**What the exercise asks**
Nothing in the data should change when you return it, but leave the pictures out.

**Raw data**

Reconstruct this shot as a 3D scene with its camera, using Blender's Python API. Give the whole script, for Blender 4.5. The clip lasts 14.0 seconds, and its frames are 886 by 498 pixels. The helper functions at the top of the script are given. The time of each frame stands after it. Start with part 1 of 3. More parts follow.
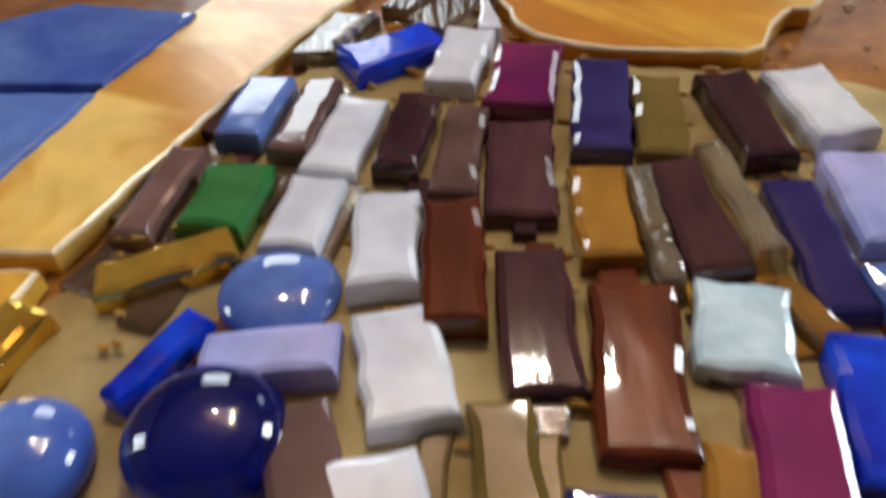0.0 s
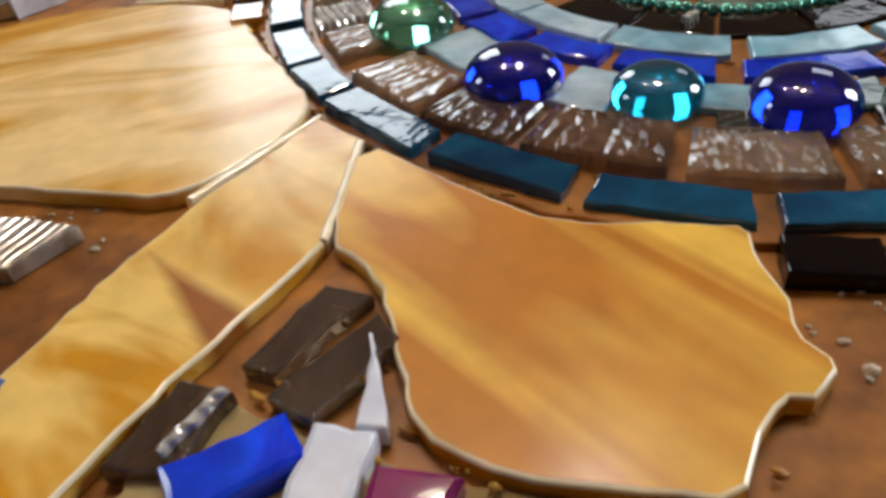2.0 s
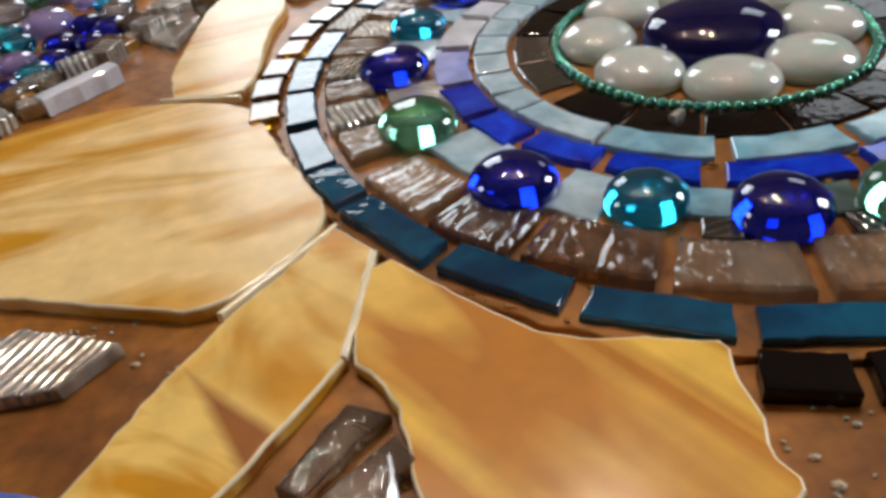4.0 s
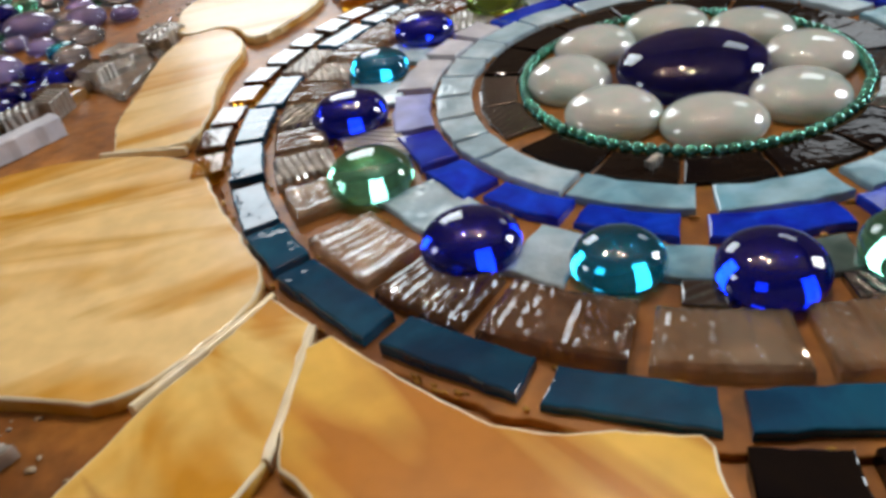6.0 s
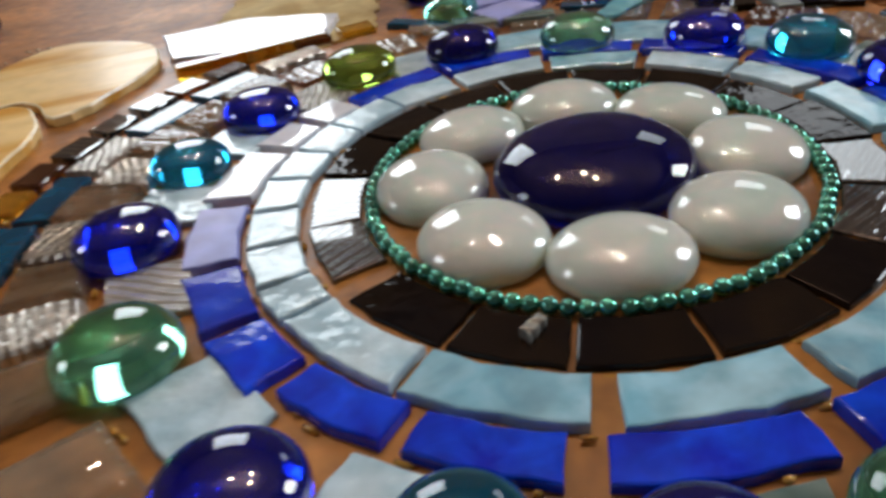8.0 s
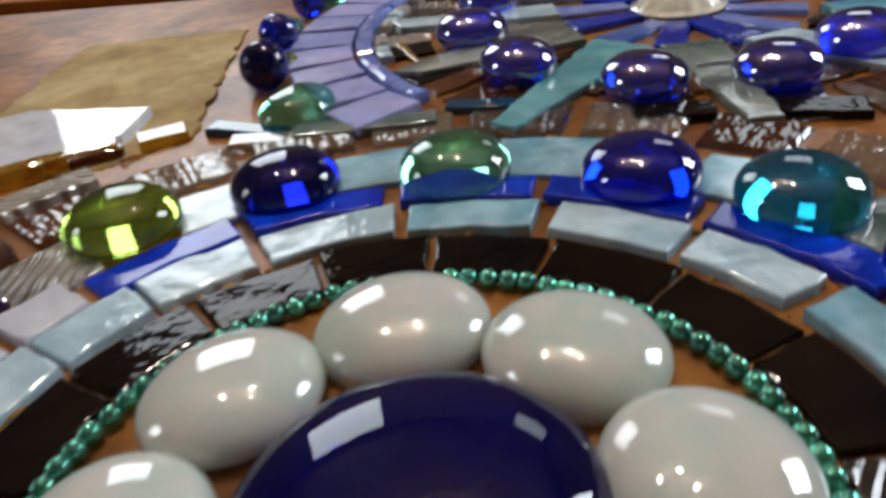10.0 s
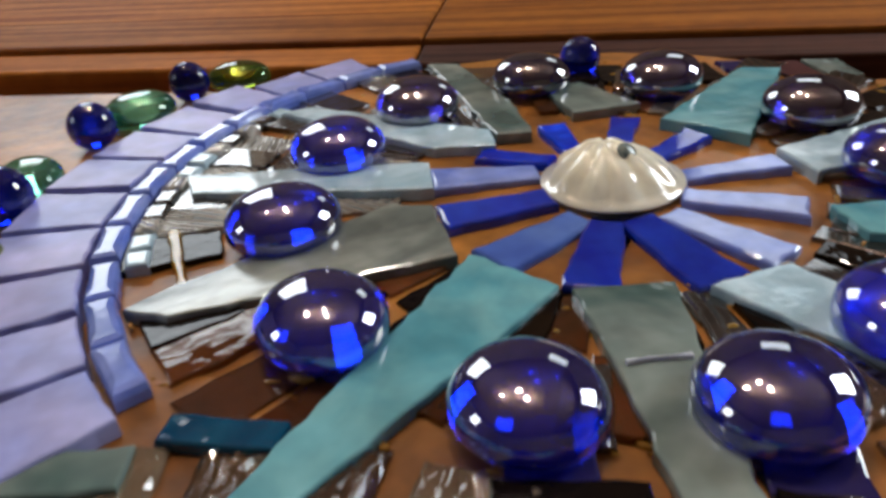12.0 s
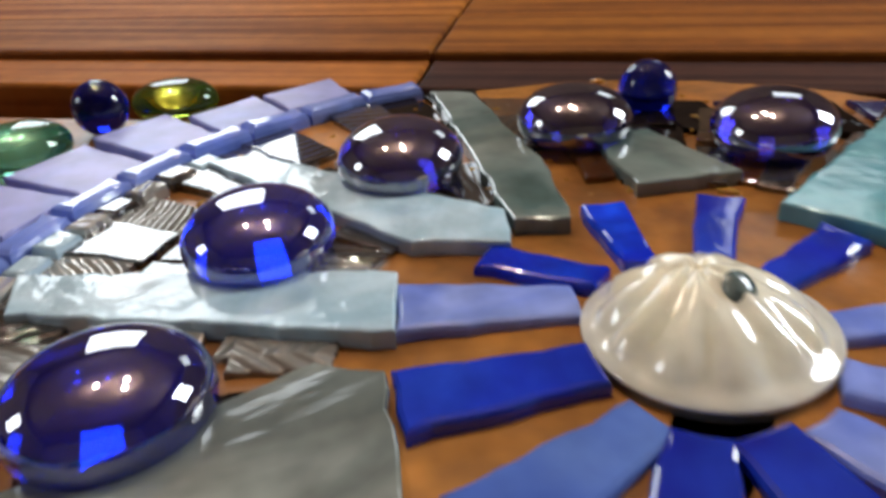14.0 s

**Task response**
Reconstruct this shot as a 3D scene with its camera, using Blender's Python API. Give the whole script, for Blender 4.5. The clip lasts 14.0 seconds, and its frames are 886 by 498 pixels. The helper functions at the top of the script are given. The time of each frame stands after it. Start with part 1 of 3. More parts follow.
0.0 s
2.0 s
4.0 s
6.0 s
8.0 s
10.0 s
12.0 s
14.0 s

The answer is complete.